>> begin

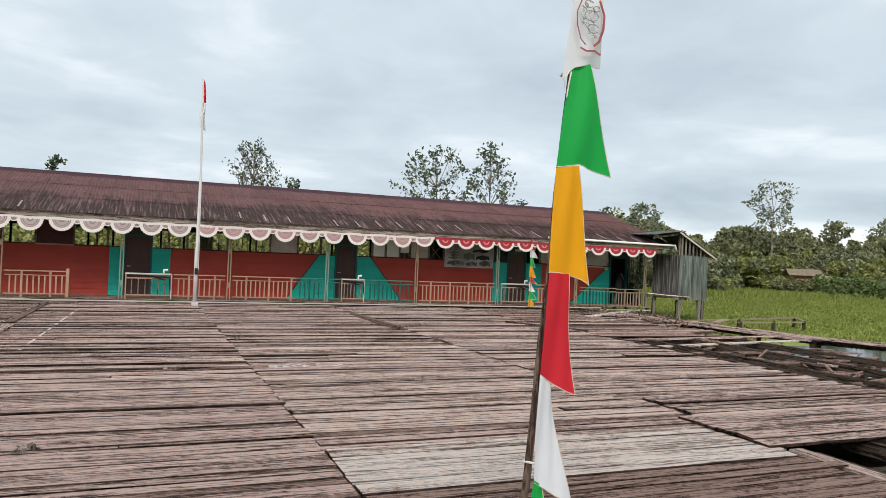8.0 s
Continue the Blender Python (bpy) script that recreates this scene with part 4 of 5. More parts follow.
for x in (-20.3, -17.1, -13.98, -11.2, -9.5):
    for y in (26.0, 29.0):
        bm = bmesh.new()
        wide = 0.15 if x == -11.2 else 0.09
        box(bm, x - wide / 2, x + wide / 2, y - 0.05, y + 0.05, GROUND - 0.2, 2.05)
        part("post", bm, M["door"], walkway, "dark maroon timber post")
y = 23.55
while y < 29.2:
    bm = bmesh.new()
    box(bm, -22.0, -8.6 if y > 25.7 else -8.75, y, y + 0.18, -0.13, -0.095 + 0.012 * random.random())
    part("walk_board", bm, M["deck"], walkway)
    y += 0.2
for y, z in ((23.5, -0.10), (25.5, 0.05)):
    bm = bmesh.new()
    beam(bm, (-22, y, z), (-8.6, y, z - 0.02), 0.06, 0.09)
    part("edge_beam", bm, M["beam"] if z > 0 else M["fascia"], walkway)

sign = thing("banner_sign", "red and white greeting banner on a timber frame", "sign", at=(-10.36, 23.3, 1.37))
SW, SH = 3.55, 1.02
bm = bmesh.new()
box(bm, -SW, 0, 0, 0.02, 0, SH)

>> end

▶ **The request**: Restate the data above exactly, stripping out each image.

▶ **Complete response**:
8.0 s
Continue the Blender Python (bpy) script that recreates this scene with part 4 of 5. More parts follow.
for x in (-20.3, -17.1, -13.98, -11.2, -9.5):
    for y in (26.0, 29.0):
        bm = bmesh.new()
        wide = 0.15 if x == -11.2 else 0.09
        box(bm, x - wide / 2, x + wide / 2, y - 0.05, y + 0.05, GROUND - 0.2, 2.05)
        part("post", bm, M["door"], walkway, "dark maroon timber post")
y = 23.55
while y < 29.2:
    bm = bmesh.new()
    box(bm, -22.0, -8.6 if y > 25.7 else -8.75, y, y + 0.18, -0.13, -0.095 + 0.012 * random.random())
    part("walk_board", bm, M["deck"], walkway)
    y += 0.2
for y, z in ((23.5, -0.10), (25.5, 0.05)):
    bm = bmesh.new()
    beam(bm, (-22, y, z), (-8.6, y, z - 0.02), 0.06, 0.09)
    part("edge_beam", bm, M["beam"] if z > 0 else M["fascia"], walkway)

sign = thing("banner_sign", "red and white greeting banner on a timber frame", "sign", at=(-10.36, 23.3, 1.37))
SW, SH = 3.55, 1.02
bm = bmesh.new()
box(bm, -SW, 0, 0, 0.02, 0, SH)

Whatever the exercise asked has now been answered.